▸ **Aim**
Omit every picture and return the rest of the data unaltered.
● ● ● ● ● ● ●
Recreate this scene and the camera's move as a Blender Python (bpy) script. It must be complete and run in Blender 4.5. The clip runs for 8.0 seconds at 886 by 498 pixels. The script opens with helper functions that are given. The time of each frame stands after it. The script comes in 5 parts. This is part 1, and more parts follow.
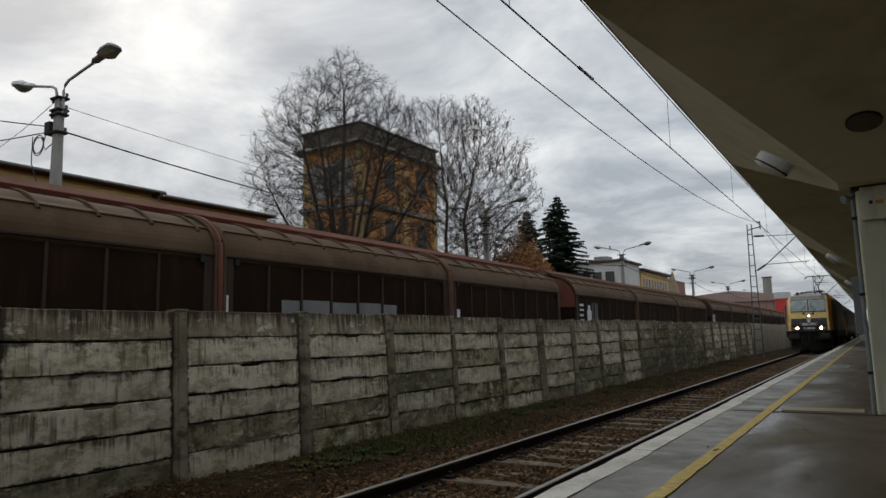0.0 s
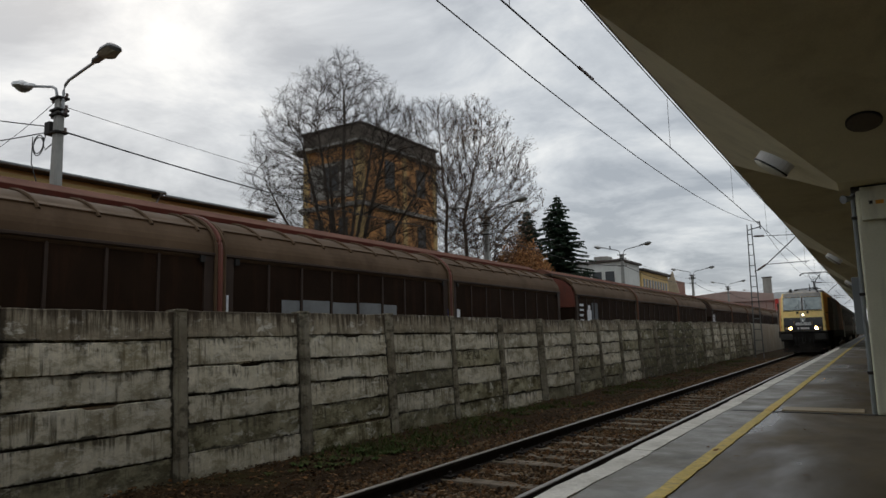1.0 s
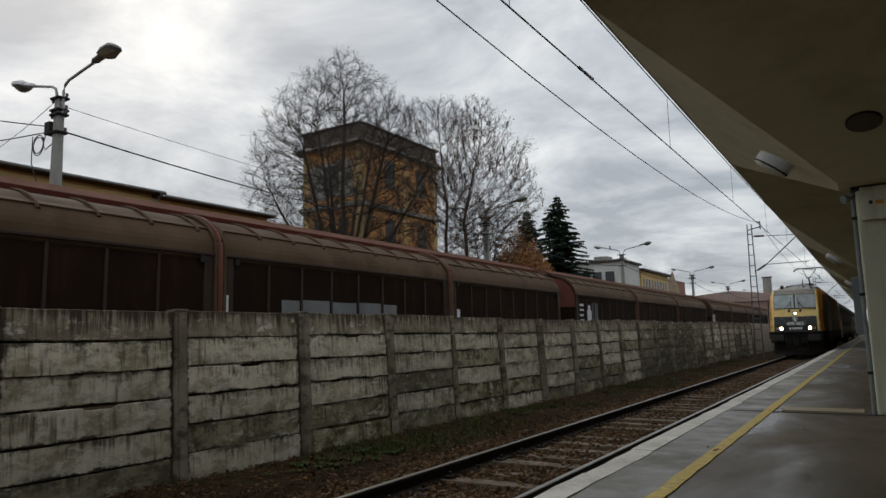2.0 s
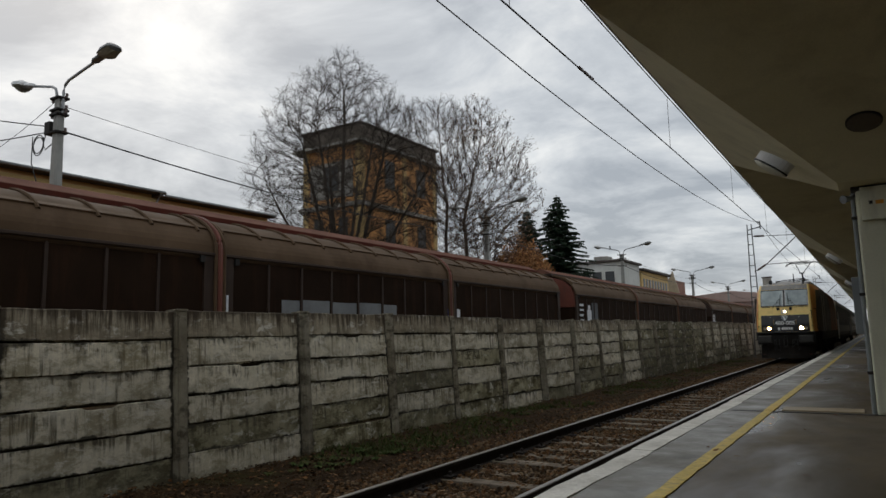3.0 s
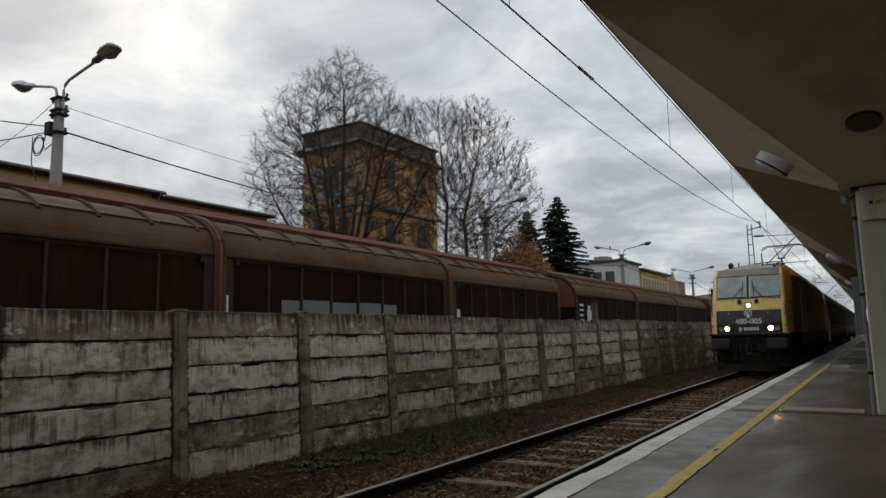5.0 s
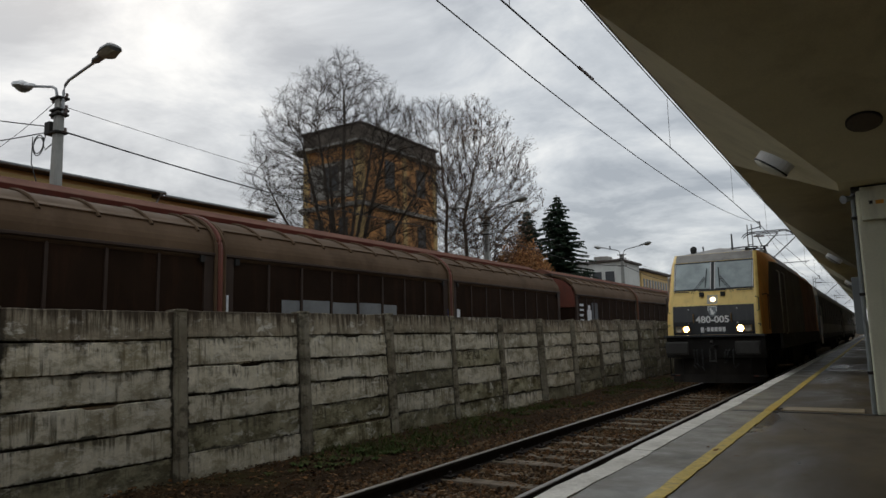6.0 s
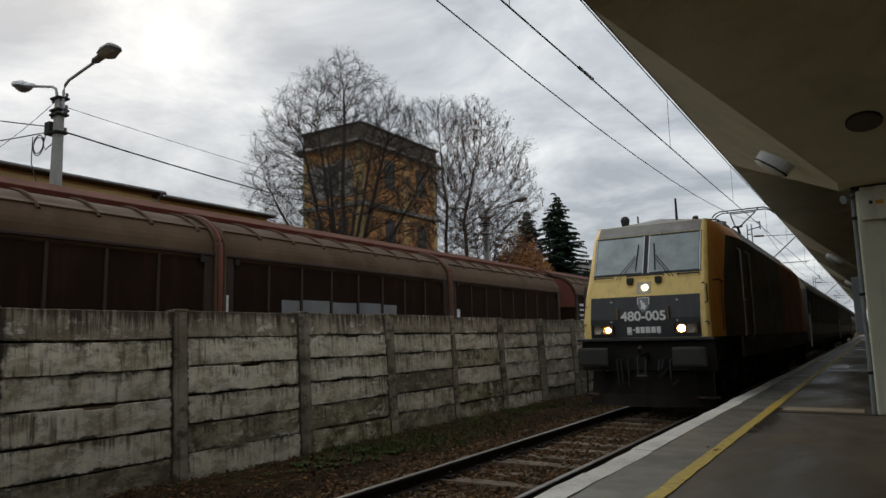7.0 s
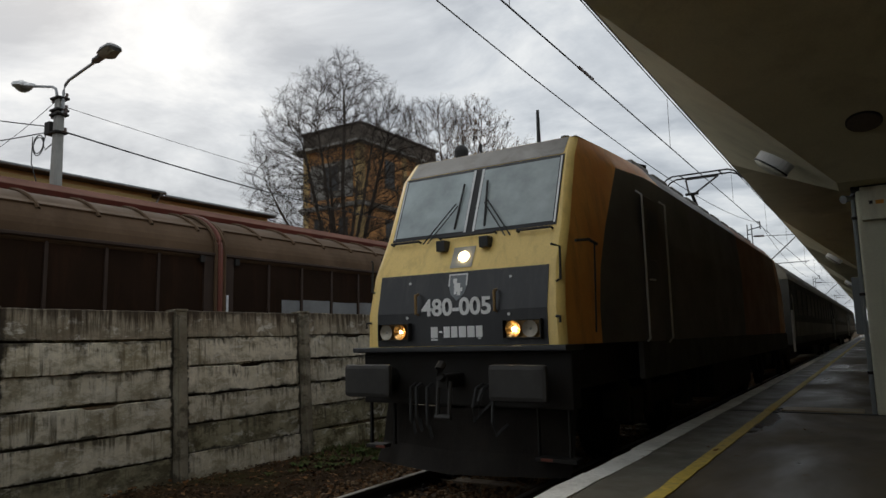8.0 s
● ● ● ● ● ● ●
▸ **Answer for this exercise**
Recreate this scene and the camera's move as a Blender Python (bpy) script. It must be complete and run in Blender 4.5. The clip runs for 8.0 seconds at 886 by 498 pixels. The script opens with helper functions that are given. The time of each frame stands after it. The script comes in 5 parts. This is part 1, and more parts follow.
0.0 s
1.0 s
2.0 s
3.0 s
5.0 s
6.0 s
7.0 s
8.0 s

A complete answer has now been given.